Le nouveau SG avait vu le poste de directeur général des douanes lui filer sous…le képi en faveur de Saliou Elimane Gningue. Simplement, parce que, dit-on, le Mdb (ministre délégué au Budget douanier et Ige comme lui) ne voulait pas de lui. Un Mdb, assure un de ses détracteurs, qui ne voulait pas non plus de Bassirou Samba Niasse, coordonnateur de la Direction des impôts et domaines, comme successeur de Ngouda Kane Fall au poste de SG. «Faux !, rétorque un proche de Cissé. C’est le Président qui nomme. Comment pourrait-il s’opposer à sa volonté ? Ces prétendus états d’âme n’existent que dans la tête de ceux qui le disent. Amadou et Makhtar sont des frères. Chacun va au domicile de l’autre, y mange et y boit sans arrière-pensée, pour dire qu’aucun d’eux ne craint l’autre. Amadou Bâ est absent depuis quelques jours et pourtant la boîte fonctionne bien avec l’intérim assuré par Makhtar. C’est dire…» Le duo va-t-il tenir ?
LES DUOS DE PEYTAVIN
En tout cas, l’excellence des relations entre Pape Ousmane Sakho et Mamadou Lamine Loum est restée dans l’histoire, tant et si bien que l’opinion parle encore et toujours du duo Sakho-Loum.

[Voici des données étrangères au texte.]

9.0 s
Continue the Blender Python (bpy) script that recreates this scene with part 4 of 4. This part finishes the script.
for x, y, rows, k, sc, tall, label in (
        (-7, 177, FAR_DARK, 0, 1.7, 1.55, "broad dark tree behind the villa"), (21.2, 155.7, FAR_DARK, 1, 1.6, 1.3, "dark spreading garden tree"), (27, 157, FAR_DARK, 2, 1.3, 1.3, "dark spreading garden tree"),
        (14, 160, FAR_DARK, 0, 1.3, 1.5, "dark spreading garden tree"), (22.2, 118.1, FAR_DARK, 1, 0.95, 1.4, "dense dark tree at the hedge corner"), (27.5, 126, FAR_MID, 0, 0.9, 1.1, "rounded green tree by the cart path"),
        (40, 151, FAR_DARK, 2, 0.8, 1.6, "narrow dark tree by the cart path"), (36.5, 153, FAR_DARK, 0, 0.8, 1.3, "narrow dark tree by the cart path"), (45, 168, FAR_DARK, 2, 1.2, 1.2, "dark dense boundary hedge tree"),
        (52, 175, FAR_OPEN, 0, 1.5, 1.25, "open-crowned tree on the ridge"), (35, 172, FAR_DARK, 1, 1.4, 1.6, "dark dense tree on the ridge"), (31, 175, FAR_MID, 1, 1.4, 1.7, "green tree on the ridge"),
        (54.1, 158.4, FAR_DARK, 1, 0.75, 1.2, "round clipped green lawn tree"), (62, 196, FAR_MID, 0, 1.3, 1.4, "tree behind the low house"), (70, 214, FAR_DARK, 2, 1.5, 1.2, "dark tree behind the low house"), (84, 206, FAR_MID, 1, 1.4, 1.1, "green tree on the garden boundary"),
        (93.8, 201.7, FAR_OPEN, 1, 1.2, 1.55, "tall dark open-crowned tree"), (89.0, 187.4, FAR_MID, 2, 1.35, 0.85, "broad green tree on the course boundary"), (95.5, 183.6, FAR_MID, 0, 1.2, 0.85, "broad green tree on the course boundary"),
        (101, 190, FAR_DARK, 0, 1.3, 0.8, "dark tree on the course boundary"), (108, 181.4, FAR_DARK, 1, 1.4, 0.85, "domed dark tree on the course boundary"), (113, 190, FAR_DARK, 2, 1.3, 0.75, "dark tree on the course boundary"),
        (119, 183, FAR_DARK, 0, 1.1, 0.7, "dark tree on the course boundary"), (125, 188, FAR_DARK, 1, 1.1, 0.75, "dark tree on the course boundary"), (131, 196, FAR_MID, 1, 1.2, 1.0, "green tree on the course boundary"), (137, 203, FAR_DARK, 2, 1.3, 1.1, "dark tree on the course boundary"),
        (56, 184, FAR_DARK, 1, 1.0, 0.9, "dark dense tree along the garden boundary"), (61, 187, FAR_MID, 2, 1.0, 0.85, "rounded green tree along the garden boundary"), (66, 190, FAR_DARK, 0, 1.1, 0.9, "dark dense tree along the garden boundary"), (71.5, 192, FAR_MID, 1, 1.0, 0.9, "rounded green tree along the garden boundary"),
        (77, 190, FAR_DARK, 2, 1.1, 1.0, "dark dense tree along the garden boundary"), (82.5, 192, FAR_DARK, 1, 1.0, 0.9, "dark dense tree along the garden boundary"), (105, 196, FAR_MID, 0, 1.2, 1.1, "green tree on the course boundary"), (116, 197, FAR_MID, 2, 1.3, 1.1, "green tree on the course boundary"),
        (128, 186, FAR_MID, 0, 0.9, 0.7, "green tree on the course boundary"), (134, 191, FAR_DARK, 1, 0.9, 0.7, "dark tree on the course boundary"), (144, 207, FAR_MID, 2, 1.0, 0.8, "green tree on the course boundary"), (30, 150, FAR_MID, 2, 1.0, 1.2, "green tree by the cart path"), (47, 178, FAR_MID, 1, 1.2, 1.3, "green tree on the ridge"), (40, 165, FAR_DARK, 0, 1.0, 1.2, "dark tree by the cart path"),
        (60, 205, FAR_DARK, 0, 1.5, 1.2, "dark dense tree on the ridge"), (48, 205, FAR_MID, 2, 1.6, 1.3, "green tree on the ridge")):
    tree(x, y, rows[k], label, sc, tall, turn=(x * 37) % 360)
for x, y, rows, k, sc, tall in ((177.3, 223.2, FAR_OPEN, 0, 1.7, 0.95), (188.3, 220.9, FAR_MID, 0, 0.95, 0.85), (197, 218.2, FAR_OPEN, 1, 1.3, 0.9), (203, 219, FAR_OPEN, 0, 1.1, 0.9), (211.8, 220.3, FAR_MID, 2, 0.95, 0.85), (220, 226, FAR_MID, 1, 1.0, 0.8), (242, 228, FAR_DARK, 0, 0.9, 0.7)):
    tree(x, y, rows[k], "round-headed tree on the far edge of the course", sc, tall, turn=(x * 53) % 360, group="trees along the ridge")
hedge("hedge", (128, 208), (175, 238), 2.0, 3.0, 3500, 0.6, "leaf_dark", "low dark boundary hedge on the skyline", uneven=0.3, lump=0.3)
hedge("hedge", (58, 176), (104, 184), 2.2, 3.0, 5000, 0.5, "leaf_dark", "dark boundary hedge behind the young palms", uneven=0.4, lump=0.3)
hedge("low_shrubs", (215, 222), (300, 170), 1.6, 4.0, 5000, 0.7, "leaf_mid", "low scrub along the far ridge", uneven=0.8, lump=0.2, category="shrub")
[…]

Les autres paires qui ont siégé à l’immeuble Peytavin, de 1998 à 2012 (Mouhamed El Moustapha Diagne- Aïssatou Niang Ndiaye, Makhtar Diop-Abdoulaye Diop, Mamadou Seck-Abdoulaye Diop, Abdoulaye Diop-Hadjibou Soumaré, Abdoulaye Diop-Ibrahima Sarr et Abdoulaye Diop-Abdoulaye Diop) ont connu moins d’aura et n’ont pas toujours fonctionné idéalement. Il serait bien dommage que ce jeune duo de jeunes hauts fonctionnaires (Amadou Bâ a 53 ans et Makhtar Cissé 48 ans) si plein d’espoirs se fracasse sur l’autel d’ambitions plus ou moins dévoilées ou tues, au moment où le Pse connaît un succès mondial.